The latest of a string of big-name soloists to grace the Sheldonian, Alison Balsom was the draw on Tuesday evening, playing with the Oxford Philharmonic one of the warhorses of the trumpet classical repertoire, Hummel's Trumpet Concerto in E flat major. There was a good-sized audience, and my neighbours from Peru, Sr y Sra (Mr and Mrs) Nicolas Rodriguez, were perhaps representative of many in the audience who were unfamiliar with the piece but keen to see and hear Ms Balsom.

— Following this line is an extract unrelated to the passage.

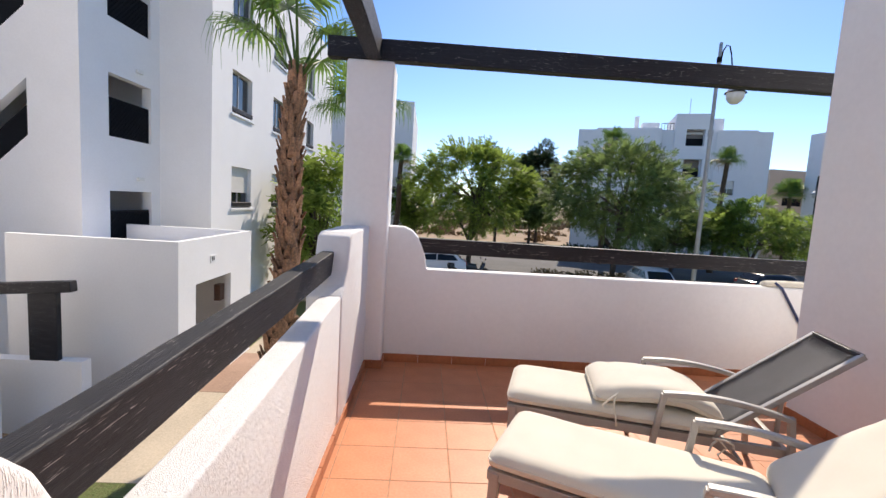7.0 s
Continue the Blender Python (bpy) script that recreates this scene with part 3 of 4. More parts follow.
        rim = cushion(bm, m, bl - 0.125, W + 0.01, 0.088, 20, 15, 0.32, seed=8.2)
        part("pad", bm, M_CUSHION, K, "cream canvas back pad", True)
        bm = tube(bmesh.new(), rim + rim[:1], 0.005, 6)
        part("piping", bm, M_CUSHION, K, "cream piping", True)
        e = back @ Vector((bl - 0.06, 0.0, 0.05))
        ties = [[e, e + Vector((0.03, -0.012, -0.04)), e + Vector((0.035, -0.012, -0.13)), e + Vector((0.02, -0.015, -0.24))],
                [e, e + Vector((0.02, -0.02, -0.05)), e + Vector((0.03, -0.02, -0.14)), e + Vector((0.04, -0.01, -0.21))]]
    h = Vector((H - 0.02, -0.02, Z + 0.01))
    ties += [[h, h + Vector((0.03, -0.03, -0.03)), h + Vector((-0.01, -0.035, -0.07)), h + Vector((0.02, -0.03, -0.11))],
             [h + Vector((-0.03, 0, 0)), h + Vector((0.02, -0.03, 0.012)), h + Vector((0.06, -0.03, -0.005)), h + Vector((0.07, -0.02, -0.03))],
             [h, h + Vector((-0.04, -0.03, -0.02)), h + Vector((-0.05, -0.03, -0.06))]]
    for t in ties:
        part("tie", tube(bmesh.new(), t, 0.006, 6), M_CUSHION, K, "cream cord tie")
    return L


sun_lounger((0.268, 3.420, 0), -27.8, "taupe aluminium sun lounger with cream cushions, backrest raised", False)
sun_lounger((0.486, 4.100, 0), -16.6, "taupe sun lounger with its back cushion folded onto the seat", True)


# ---- rattan stool, chair and table ----
def weave_band(bm, frame_at, nu, nv, du, dv):
    """Rows of small raised strands over a surface given by frame_at(u, v) -> place, along, up, out."""
    for j in range(nv):
        for i in range(nu):
            p, a, b, o = frame_at((i + 0.5) / nu, (j + 0.5) / nv)
            flip = (i + j) % 2
            w, h, t = (0.98 * du, 0.62 * dv, 0.0032) if flip else (0.62 * du, 0.98 * dv, 0.0022)
            q = [p + a * (sx * w / 2) + b * (sy * h / 2) for sx, sy in ((-1, -1), (1, -1), (1, 1), (-1, 1))]
            base = [bm.verts.new(c) for c in q]
            tp = [bm.verts.new(p + (c - p) * 0.7 + o * t) for c in q]
            bm.faces.new(tp)
            for k in range(4):
                bm.faces.new((base[k], base[(k + 1) % 4], tp[(k + 1) % 4], tp[k]))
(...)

We began with the 29-strong orchestra - no clarinets and no flutes - tackling Haydn's Symphony 44, 'Trauer' ( = 'mourning). Haydn to my mind was overproductive in the symphonic form - there's a suggestion of quantity before quality - but this one's a gem, particularly in its second and third movements: respectively a minuet and an adagio. The former is of a formal, almost severe character, and it was easy to picture, say, the rather priggish Edmund Bertram and Fanny Price from Mansfield Park leading out the local gentry on their eventual wedding day to the strains of this music. Conductor Marios Papadopoulos employed sinuous and sometimes sweeping hand movements here. In the elegiac adagio he twice leaned so far forward from the dais towards the 1st violins and cellos that he appeared almost to be dragging out by hand the notes from their instruments, as a wine connoisseur might lovingly extract the cork from a bottle of 1897 vintage port. This was Haydn at his very best, up there with the glories of his finest choral works.

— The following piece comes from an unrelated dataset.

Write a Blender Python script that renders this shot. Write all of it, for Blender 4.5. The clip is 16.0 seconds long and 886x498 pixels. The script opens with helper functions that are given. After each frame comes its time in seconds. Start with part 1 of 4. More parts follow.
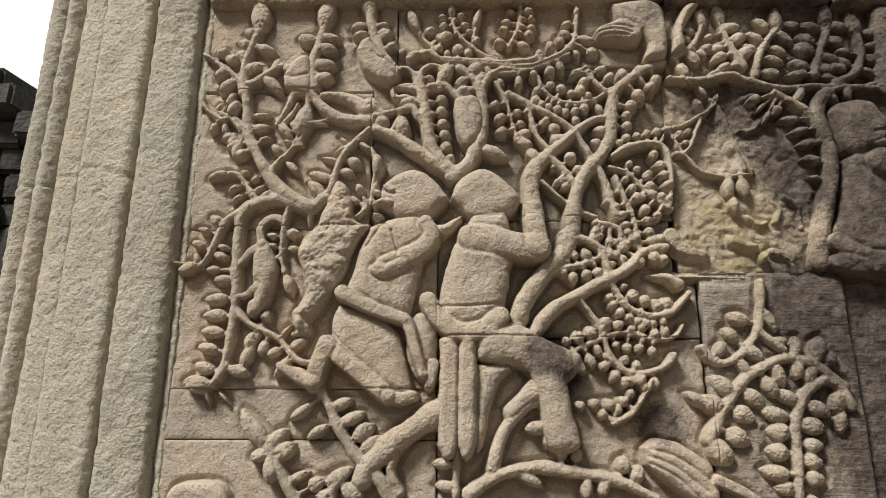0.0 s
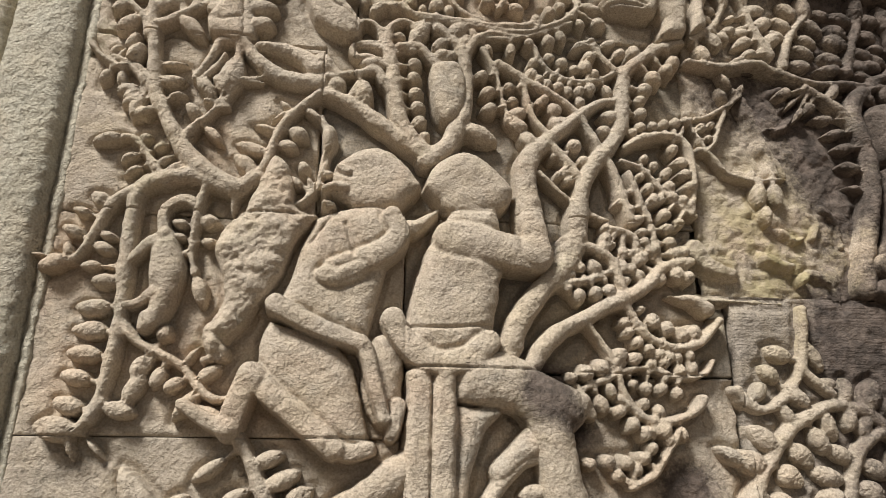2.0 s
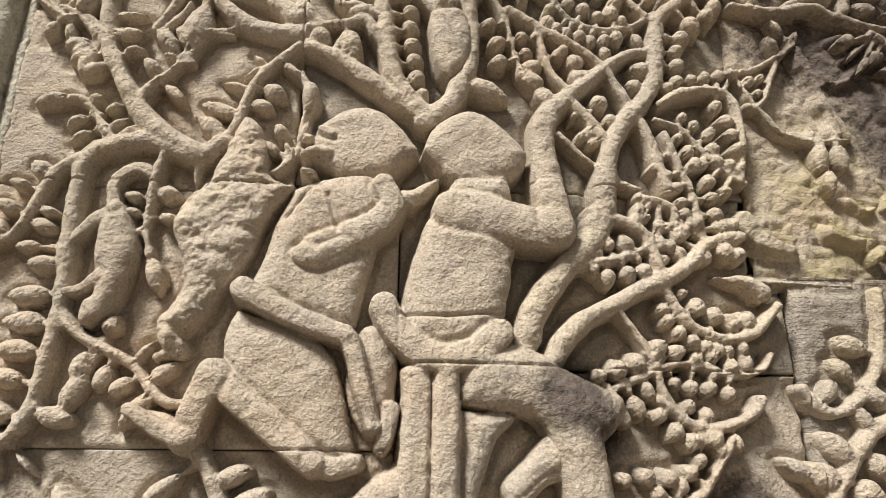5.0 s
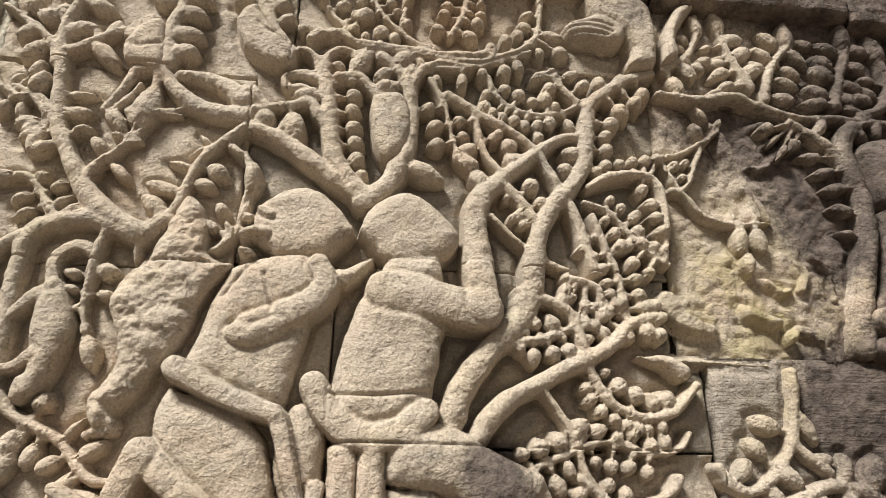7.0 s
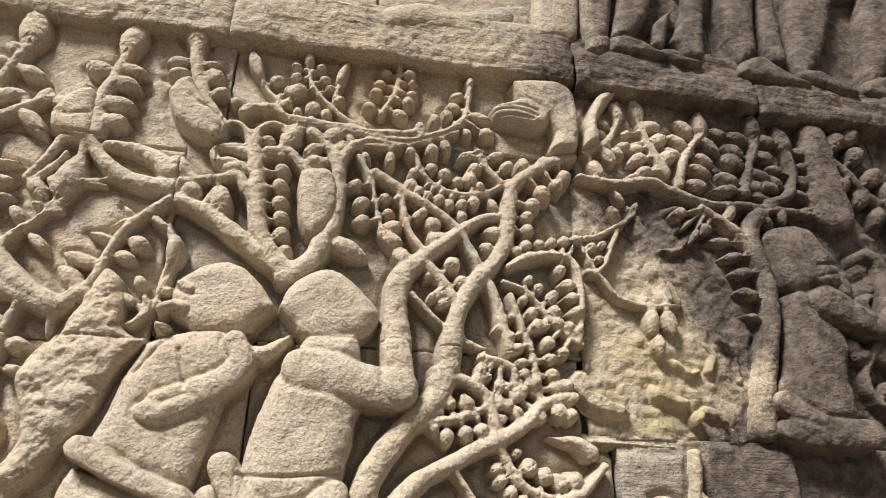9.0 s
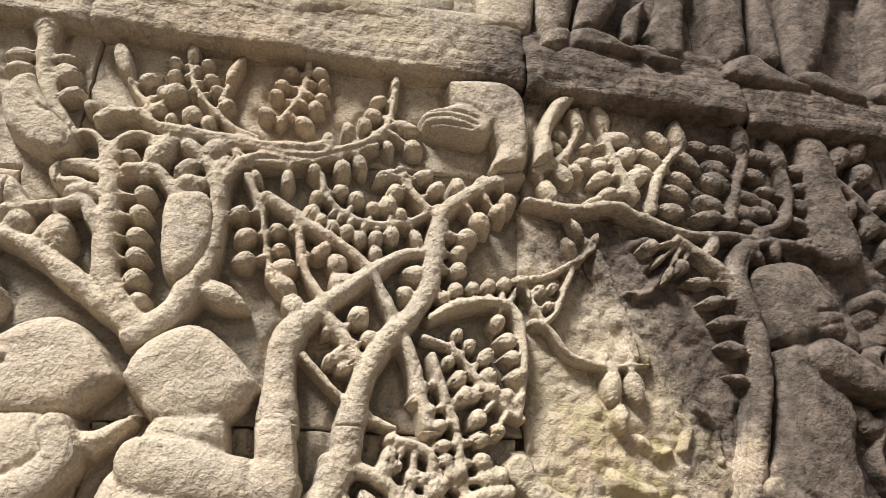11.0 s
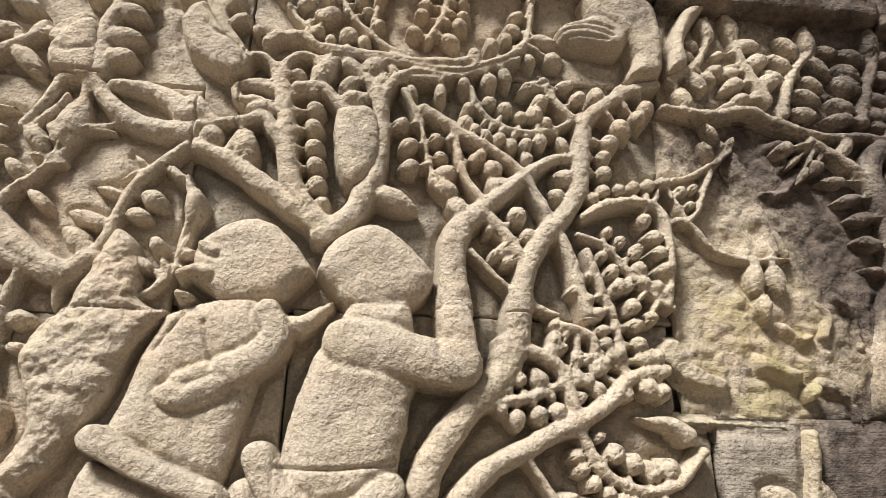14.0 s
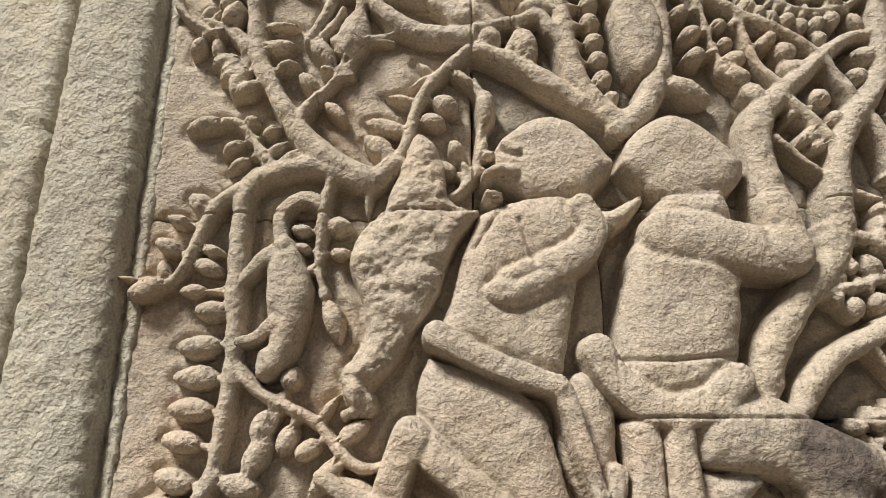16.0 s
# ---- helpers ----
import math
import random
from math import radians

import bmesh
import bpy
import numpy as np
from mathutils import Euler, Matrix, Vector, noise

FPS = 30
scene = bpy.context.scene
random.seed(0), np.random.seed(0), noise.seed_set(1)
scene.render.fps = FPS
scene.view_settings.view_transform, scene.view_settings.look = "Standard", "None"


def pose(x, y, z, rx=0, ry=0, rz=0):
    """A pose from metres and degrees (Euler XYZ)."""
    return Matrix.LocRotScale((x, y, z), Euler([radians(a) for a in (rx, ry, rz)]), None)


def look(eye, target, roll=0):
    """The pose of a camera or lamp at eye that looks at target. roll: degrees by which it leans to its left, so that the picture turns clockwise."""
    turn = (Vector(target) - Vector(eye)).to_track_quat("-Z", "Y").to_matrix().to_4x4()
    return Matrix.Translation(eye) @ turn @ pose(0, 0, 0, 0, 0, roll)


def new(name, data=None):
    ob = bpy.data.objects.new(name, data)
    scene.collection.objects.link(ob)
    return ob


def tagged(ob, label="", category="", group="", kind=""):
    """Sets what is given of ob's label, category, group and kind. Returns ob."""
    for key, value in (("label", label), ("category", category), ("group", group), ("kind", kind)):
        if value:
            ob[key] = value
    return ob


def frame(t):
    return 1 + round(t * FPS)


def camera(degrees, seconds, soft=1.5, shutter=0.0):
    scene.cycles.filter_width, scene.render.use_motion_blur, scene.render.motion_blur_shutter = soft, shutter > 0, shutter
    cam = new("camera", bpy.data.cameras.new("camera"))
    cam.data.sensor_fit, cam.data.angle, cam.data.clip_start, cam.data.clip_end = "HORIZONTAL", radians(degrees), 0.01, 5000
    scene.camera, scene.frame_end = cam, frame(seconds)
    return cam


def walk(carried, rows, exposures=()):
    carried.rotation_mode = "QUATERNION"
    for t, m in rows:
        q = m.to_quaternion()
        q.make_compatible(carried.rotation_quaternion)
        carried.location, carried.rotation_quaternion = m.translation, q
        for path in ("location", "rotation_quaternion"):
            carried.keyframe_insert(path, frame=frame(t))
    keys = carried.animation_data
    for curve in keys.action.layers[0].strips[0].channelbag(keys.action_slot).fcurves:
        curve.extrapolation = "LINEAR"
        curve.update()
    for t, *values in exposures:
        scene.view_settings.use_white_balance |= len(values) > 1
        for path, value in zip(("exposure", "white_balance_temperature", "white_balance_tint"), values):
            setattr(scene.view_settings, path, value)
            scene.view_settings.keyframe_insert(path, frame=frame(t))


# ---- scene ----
import collections

cam = camera(67, 16.0, soft=0.6)
PATH = [
    (0, (0.007, -1.501, 1.615), (-0.034, 0.415, 2.185), 0.2),
    (0.5, (-0.125, -1.37, 1.668), (-0.009, 0.533, 2.272), 0.2),
    (1, (-0.21, -1.246, 1.637), (0.032, 0.648, 2.229), -0.0),
    (1.5, (-0.184, -1.184, 1.655), (0.073, 0.702, 2.27), 0.1),
    (2, (-0.105, -1.128, 1.677), (0.119, 0.749, 2.331), 0.3),
    (2.5, (-0.101, -1.037, 1.694), (0.114, 0.837, 2.358), 0.3),
    (3, (-0.084, -0.941, 1.699), (0.09, 0.942, 2.351), 0.4),
    (3.5, (-0.068, -0.92, 1.719), (0.094, 0.96, 2.381), 0.2),
    (4, (-0.065, -0.936, 1.713), (0.098, 0.945, 2.373), 0.1),
    (4.2, (-0.064, -0.939, 1.706), (0.102, 0.943, 2.362), 0.1),
    (6.3, (-0.031, -0.956, 1.696), (0.128, 0.905, 2.411), 0.4),
    (6.5, (-0.025, -0.971, 1.709), (0.15, 0.883, 2.439), 0.4),
    (7, (0.013, -1.007, 1.743), (0.229, 0.826, 2.514), 0.4),
    (7.5, (0.03, -1.035, 1.763), (0.274, 0.77, 2.588), 0.4),
    (8, (0.049, -1.059, 1.783), (0.328, 0.727, 2.639), 0.4),
    (8.5, (0.064, -1.059, 1.79), (0.373, 0.716, 2.658), 0.4),
    (9, (0.069, -1.066, 1.794), (0.397, 0.702, 2.67), 0.4),
    (9.5, (0.111, -1.022, 1.825), (0.489, 0.728, 2.717), 0.3),
    (9.7, (0.141, -0.997, 1.865), (0.522, 0.75, 2.762), 0.3),
    (11.8, (0.227, -0.862, 1.973), (0.562, 0.919, 2.817), 0.3),
    (12, (0.224, -0.857, 1.968), (0.557, 0.927, 2.808), 0.3),
    (12.5, (0.219, -0.861, 1.967), (0.552, 0.925, 2.803), 0.4),
    (13, (0.199, -0.876, 1.944), (0.52, 0.922, 2.759), 0.4),
    (13.5, (0.147, -0.895, 1.903), (0.442, 0.922, 2.684), 0.4),
    (14, (0.059, -0.908, 1.874), (0.288, 0.941, 2.602), 0.7),
    (14.5, (-0.046, -0.914, 1.822), (0.113, 0.957, 2.513), 0.6),
    (15, (-0.13, -0.898, 1.802), (-0.039, 0.986, 2.466), 0.4),
    (15.5, (-0.205, -0.864, 1.797), (-0.174, 1.03, 2.438), 0.2),
    (16, (-0.244, -0.829, 1.793), (-0.24, 1.068, 2.426), -0.0),
]
EXPOSURES = [(0, -0.12), (1, -0.08), (2, 0.08), (4, 0.26), (7, 0.33), (9.5, 0.44), (12.5, 0.54), (14, 0.42), (15, 0.28), (16, 0.14)]
walk(cam, [(t, look(eye, target, roll)) for t, eye, target, roll in PATH], exposures=EXPOSURES)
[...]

Mozart's 'Linz' Symphony (No. 36) contains an adagio too, but this one's altogether a freer, more vigorous thing. It provides more evidence, were any needed, that the energy Mozart was able to pack into and then uncoil from a passage of music is deadened not at all by a slackening of tempo. Maestro Papadopoulos greatly contributed to this output of energy by playing up the volatility and suspense by means of clear pauses in the flow. The composer wrote this sunny work in five days after a miserable family reunion, his father disapproving of his wife Constanze. He wrote to his father:
'I have not a single symphony with me so I am writing a new one at breakneck speed.'
Such speed beggars belief, making Handel's feat of writing his Messiah in 20 days seem the work of a snail! In the allegro spiritoso, Mr Papadopoulos led darting thematic and rhythmic charges to push through the orchestra from the double basses upwards, the bassoons always prominent.
Alison Balsom took her place for the Hummel Trumpet Concerto, entering almost unobtrusively despite strong, welcoming applause. With her instrument she cut a striking figure: tall, blonde and in navy blue. As the orchestra launched into its two minutes' introduction, she stood insouciantly, almost casually, and launched herself into the first tune of this sonata-like movement and then its more playful successor. Hummel, a contemporary of both Haydn and Mozart, is a shockingly under-performed composer. Quite why his piano trios and concertos, for instance, are not mainstays in the repertoire is a mystery to me. Hummel means 'bumblebee' in German, though attempts to link his name with his musical style need not detain the rational mind.
Ms Balsom displayed admirable breathing control at the end of the first movement, almost snatching the trumpet away from her lips as though it were red-hot. In the andante her playing was as smooth as buttermilk combined with just an edge of vivacity as she tackled the rising runs and trills near its end, before striding without pause into the rondo with its quasi-hunting calls, conjuring up the hunt careering over hedge and ditch of the Vale of Aylesbury.
A Swedish folk song was offered as an encore before Ms Balsom disappeared as modestly as she had appeared, to unbounded applause.
P.S. For people wanting to dip into the oeuvre of Hummel, I can recommend his First and Second Piano Septets, readily available on CD from Solamente Naturali on the Brilliant Classics label.